President Vladimir Putin’s government may have just given Bank of Russia Governor Elvira Nabiullina the ammunition she needs to hold interest rates for longer.
Economy Ministry forecasts, backed by the government last week, show inflation won’t slow to 4% until 2019, two years later than targeted by policy makers. That will strengthen the central bank’s resolve to stand pat, according to Alfa Bank and Goldman Sachs Group. The Bank of Russia, which most economists predict will leave its benchmark unchanged at a meeting on Friday, already warned last month that its “moderately tight” policy may last longer than previously planned after a pause since July.
“Rather than this being an expression of distrust in the central bank’s aim to bring inflation to 4%, it’s a support to the central bank,” Goldman Sachs economist Clemens Grafe said. “The central bank’s main concern is political pressure - basically that it has to loosen monetary policy too quickly - so it gives them the argument not to do so.”
At stake is the credibility of a central bank that’s missed its inflation target in 2015 for a fourth straight year and already conceded the goal is at risk for 2017 after turmoil in the oil market and the ruble. Previously hemmed in by broader inflation expectations, policy makers may have little choice but to double down in the face of a government outlook that one minister openly said is putting the economy ahead of inflation.
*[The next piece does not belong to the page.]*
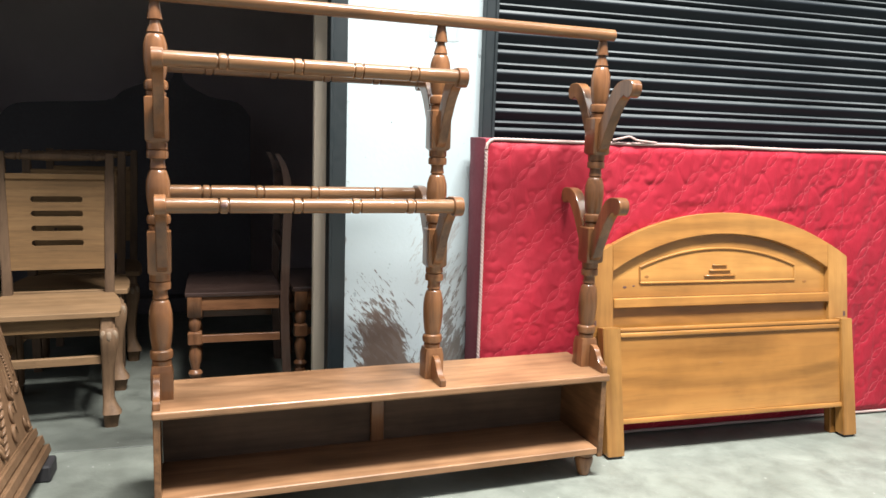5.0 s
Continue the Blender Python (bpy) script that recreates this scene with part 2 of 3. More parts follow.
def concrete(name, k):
    """Worn cement; k scales how dark its colours are."""
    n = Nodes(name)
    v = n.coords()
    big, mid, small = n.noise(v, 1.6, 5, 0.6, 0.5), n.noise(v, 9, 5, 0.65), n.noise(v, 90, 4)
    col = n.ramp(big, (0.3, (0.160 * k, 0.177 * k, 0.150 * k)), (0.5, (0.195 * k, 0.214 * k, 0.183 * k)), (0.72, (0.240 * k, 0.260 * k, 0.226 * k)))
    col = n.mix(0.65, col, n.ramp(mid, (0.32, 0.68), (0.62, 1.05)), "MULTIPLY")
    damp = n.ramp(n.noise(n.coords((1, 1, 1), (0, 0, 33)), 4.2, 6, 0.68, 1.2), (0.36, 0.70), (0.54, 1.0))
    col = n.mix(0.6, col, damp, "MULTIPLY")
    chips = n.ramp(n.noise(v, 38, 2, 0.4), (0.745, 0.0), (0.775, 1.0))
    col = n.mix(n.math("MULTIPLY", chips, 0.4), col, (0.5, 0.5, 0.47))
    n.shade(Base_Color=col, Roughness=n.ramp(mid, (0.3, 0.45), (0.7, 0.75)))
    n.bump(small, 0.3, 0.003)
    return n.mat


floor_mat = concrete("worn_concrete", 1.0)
# same cement, scaled darker to put the store's shade into its colour
store_floor_mat = concrete("shaded_store_concrete", 0.56)


# ---- mesh helpers ----
def part(name, bm, material, parent=None, label=""):
    """Links a bmesh as one mesh object, under a thing or a part."""
    me = bpy.data.meshes.new(name)
    bmesh.ops.recalc_face_normals(bm, faces=bm.faces)
    bm.to_mesh(me)
    bm.free()
    me.materials.append(material)
    ob = new(name, me)
    ob.parent = parent
    return tagged(ob, label)


def smooth(ob, angle=38):
    ob.data.set_sharp_from_angle(angle=radians(angle))
    for p in ob.data.polygons:
        p.use_smooth = True
    return ob


def thing(name, m, label, category, group="", kind=""):
    ob = new(name)
    ob.matrix_world = m
    ob.empty_display_size = 0.05
    return tagged(ob, label, category, group, kind)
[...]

Alongside a budget deficit target of 3% of gross domestic product, the 4% goal for inflation amounts to “simple solutions in the form of numerical fetishes,” Economy Minister Alexei Ulyukayev said yesterday.
“We don’t need simple solutions - we need complex and smart economic policy,” Ulyukayev said at his ministry’s annual meeting in Moscow.
After the crisis in Ukraine erupted more than two years ago, the Bank of Russia zeroed in on 2017 for achieving 4% inflation, with a subsequent aim of keeping it near that mark. While higher than the level targeted by other central banks, it’s a goal appropriate for Russia because it allows for price changes amid a “structural overhaul” of the economy while remaining low enough to bolster investment, according to Nabiullina.
The governor, who’s said that in the short term the central bank won’t target inflation at any cost, warned last week that price growth risks stalling at 6% to 7% after slowing for seven months, a level she called “unacceptable” for speeding up the economy. Annual inflation is currently running at 7.2%, near the slowest since early 2014, and next year’s target is “realistic,” she said.
With the economy in recession for a second year, the central bank has kept the key rate at 11% after five reductions in 2015 as inflation expectations remain high. Only five of 29 economists surveyed by Bloomberg predict a 50 basis- point decrease on Friday, with the rest seeing no change.
The central bank’s caution is reverberating in the market. The rouble strengthened with oil on speculation the central bank will refrain from easing. The currency advanced 0.4% against the dollar to 66.3170 as of 1:35pm in Moscow, extending its appreciation this year to 11%, the best performance among its developing-nation peers after the Brazilian real.
Russian government bonds dropped for three days before gaining yesterday. The yield on the five-year note slipped two basis points to 9.3%.
“If the government is now doubting that we will have inflation at 4% in 2017, with the key rate at 11%, then all the more reason for the rate to stay unchanged until the government would believe,” said Natalia Orlova, chief economist at Alfa Bank in Moscow. “The Economy Ministry’s forecast looks like they are assuming that budget policy will be supporting demand through social payments.”
Russia has delayed amending this year’s budget, still based on an average oil price of $50 a barrel. That’s the fourth- highest assumption among the biggest crude producers after Bahrain, Norway and Ghana, according to Oxford Economics.
Changes to the fiscal plan will probably be considered this fall, according to Ulyukayev. In recent weeks, the central bank has increasingly singled out the budget as a source of risks for its inflation outlook.
While Finance Minister Anton Siluanovsaid the government and the central bank need to formulate “joint” inflation targets, that’s not a view shared by other cabinet members. Ulyukayev, whose ministry oversees official forecasting, said last week that GDP growth is a priority for the government, and the resulting inflation follows from its chief target, Interfax reported.
That won’t sit well with the central bank. First Deputy Governor Ksenia Yudaevahas said Russian policy makers will need to meet their inflation targets for 15 to 20 years to match the credibility of the European Central Bank, a tall task in a country vulnerable to shocks from abroad.
“Economic growth is likely to remain of secondary importance to the Russian central bank,” said Eldar Vakhitov, an economist at BNP Paribas SA in London. It “remains convinced that interest rates are now a function of inflation, rather than economic growth, and that lowering rates under current conditions would not lead to higher growth, but higher inflation.”